# [SHORT PROBLEM]
Pick out every line of the entries below where "Python" occurs, and copy those lines.

# [DATASET EXTRACT]
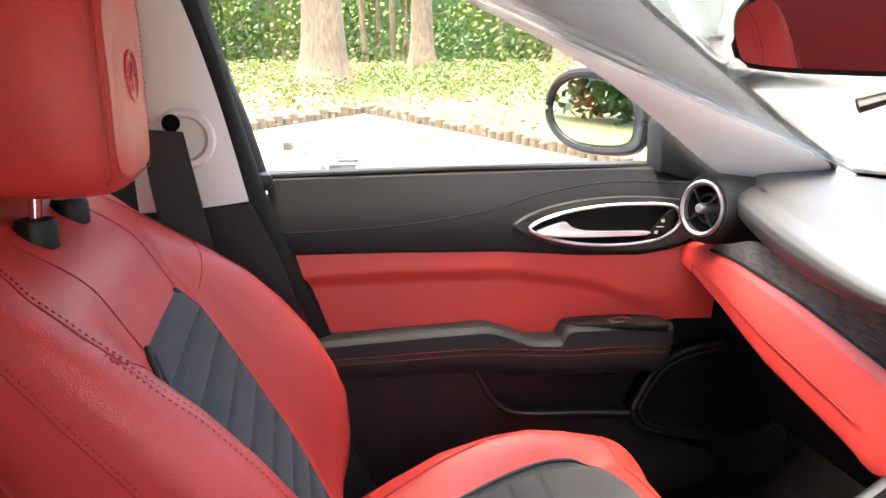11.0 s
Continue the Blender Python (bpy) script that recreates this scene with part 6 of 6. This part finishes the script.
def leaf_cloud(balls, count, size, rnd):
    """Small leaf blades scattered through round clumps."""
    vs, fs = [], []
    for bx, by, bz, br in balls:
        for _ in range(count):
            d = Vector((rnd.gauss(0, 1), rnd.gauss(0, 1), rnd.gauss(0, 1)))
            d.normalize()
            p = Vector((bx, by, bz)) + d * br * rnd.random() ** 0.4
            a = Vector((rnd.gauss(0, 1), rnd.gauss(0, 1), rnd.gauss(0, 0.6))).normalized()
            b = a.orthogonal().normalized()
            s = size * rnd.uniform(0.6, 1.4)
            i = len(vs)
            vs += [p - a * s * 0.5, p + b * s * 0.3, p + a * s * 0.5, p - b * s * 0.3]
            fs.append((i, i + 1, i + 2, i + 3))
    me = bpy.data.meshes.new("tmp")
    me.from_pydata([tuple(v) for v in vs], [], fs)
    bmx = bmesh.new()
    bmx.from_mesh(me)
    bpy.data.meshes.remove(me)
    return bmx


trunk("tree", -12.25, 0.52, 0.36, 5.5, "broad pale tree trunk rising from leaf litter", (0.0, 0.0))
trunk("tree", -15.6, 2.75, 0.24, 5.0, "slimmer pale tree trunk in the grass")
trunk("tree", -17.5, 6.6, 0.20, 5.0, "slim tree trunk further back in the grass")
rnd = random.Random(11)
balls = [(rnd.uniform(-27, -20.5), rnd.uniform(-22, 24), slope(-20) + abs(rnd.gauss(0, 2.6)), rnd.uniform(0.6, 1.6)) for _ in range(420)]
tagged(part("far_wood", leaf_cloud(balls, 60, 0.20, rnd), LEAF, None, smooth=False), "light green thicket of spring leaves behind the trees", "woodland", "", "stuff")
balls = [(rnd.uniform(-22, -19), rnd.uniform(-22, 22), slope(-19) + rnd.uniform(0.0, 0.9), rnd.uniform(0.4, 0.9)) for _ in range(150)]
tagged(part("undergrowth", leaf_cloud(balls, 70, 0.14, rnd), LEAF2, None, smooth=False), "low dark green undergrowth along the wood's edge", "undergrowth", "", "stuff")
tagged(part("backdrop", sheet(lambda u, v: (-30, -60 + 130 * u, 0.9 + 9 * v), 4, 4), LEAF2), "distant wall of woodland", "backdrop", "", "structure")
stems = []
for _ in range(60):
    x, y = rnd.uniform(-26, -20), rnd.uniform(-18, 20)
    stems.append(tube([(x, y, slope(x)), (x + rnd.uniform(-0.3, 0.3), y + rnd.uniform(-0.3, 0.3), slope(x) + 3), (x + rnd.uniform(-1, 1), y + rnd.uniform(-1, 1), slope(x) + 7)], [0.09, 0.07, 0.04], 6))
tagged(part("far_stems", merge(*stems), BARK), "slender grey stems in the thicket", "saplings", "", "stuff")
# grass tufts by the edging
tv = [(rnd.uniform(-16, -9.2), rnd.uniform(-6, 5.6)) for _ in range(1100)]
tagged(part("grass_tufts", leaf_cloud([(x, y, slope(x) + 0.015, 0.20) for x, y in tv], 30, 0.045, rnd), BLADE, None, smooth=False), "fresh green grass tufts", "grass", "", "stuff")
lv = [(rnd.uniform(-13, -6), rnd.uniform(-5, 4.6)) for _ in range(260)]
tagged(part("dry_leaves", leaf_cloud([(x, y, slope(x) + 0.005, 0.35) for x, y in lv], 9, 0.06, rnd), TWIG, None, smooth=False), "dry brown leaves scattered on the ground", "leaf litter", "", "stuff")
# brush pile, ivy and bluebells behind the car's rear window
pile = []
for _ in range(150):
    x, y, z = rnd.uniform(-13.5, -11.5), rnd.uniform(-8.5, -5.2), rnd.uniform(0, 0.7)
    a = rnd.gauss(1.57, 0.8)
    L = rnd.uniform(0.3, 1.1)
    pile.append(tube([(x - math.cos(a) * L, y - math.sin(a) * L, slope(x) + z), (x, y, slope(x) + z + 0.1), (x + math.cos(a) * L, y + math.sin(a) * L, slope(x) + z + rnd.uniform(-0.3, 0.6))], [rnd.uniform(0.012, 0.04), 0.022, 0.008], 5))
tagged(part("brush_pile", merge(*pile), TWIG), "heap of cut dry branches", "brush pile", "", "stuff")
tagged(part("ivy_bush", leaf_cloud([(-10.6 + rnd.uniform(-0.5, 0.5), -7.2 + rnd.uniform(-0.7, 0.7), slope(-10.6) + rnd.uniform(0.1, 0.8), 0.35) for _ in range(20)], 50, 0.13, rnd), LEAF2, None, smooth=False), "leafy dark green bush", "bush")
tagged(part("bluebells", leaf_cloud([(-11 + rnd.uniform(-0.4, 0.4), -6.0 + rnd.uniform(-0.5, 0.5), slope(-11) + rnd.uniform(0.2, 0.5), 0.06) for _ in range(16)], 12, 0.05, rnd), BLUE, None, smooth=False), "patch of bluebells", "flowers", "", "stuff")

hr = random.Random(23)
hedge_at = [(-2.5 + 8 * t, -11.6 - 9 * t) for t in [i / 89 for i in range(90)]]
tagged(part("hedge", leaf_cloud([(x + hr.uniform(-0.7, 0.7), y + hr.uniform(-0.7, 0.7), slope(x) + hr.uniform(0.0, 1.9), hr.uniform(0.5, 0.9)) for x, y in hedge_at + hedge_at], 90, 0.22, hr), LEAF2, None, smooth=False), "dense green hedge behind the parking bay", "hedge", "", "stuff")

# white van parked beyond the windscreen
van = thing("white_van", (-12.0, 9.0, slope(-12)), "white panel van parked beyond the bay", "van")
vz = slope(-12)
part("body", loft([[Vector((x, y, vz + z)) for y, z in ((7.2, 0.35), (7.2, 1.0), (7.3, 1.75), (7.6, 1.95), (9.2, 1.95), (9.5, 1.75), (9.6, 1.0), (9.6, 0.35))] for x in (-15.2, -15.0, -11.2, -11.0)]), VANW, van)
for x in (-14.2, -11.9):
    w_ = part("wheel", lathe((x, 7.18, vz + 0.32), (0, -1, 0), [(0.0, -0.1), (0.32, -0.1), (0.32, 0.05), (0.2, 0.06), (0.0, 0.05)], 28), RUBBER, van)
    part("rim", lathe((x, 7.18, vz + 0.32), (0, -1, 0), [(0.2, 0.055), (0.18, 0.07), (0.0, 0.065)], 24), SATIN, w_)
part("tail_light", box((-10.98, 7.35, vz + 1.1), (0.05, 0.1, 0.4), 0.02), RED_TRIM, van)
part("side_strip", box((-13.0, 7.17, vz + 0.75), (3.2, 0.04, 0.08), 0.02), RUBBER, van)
* * *
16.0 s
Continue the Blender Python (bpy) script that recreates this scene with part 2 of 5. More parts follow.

# [EXERCISE RESPONSE]
Continue the Blender Python (bpy) script that recreates this scene with part 6 of 6. This part finishes the script.
Continue the Blender Python (bpy) script that recreates this scene with part 2 of 5. More parts follow.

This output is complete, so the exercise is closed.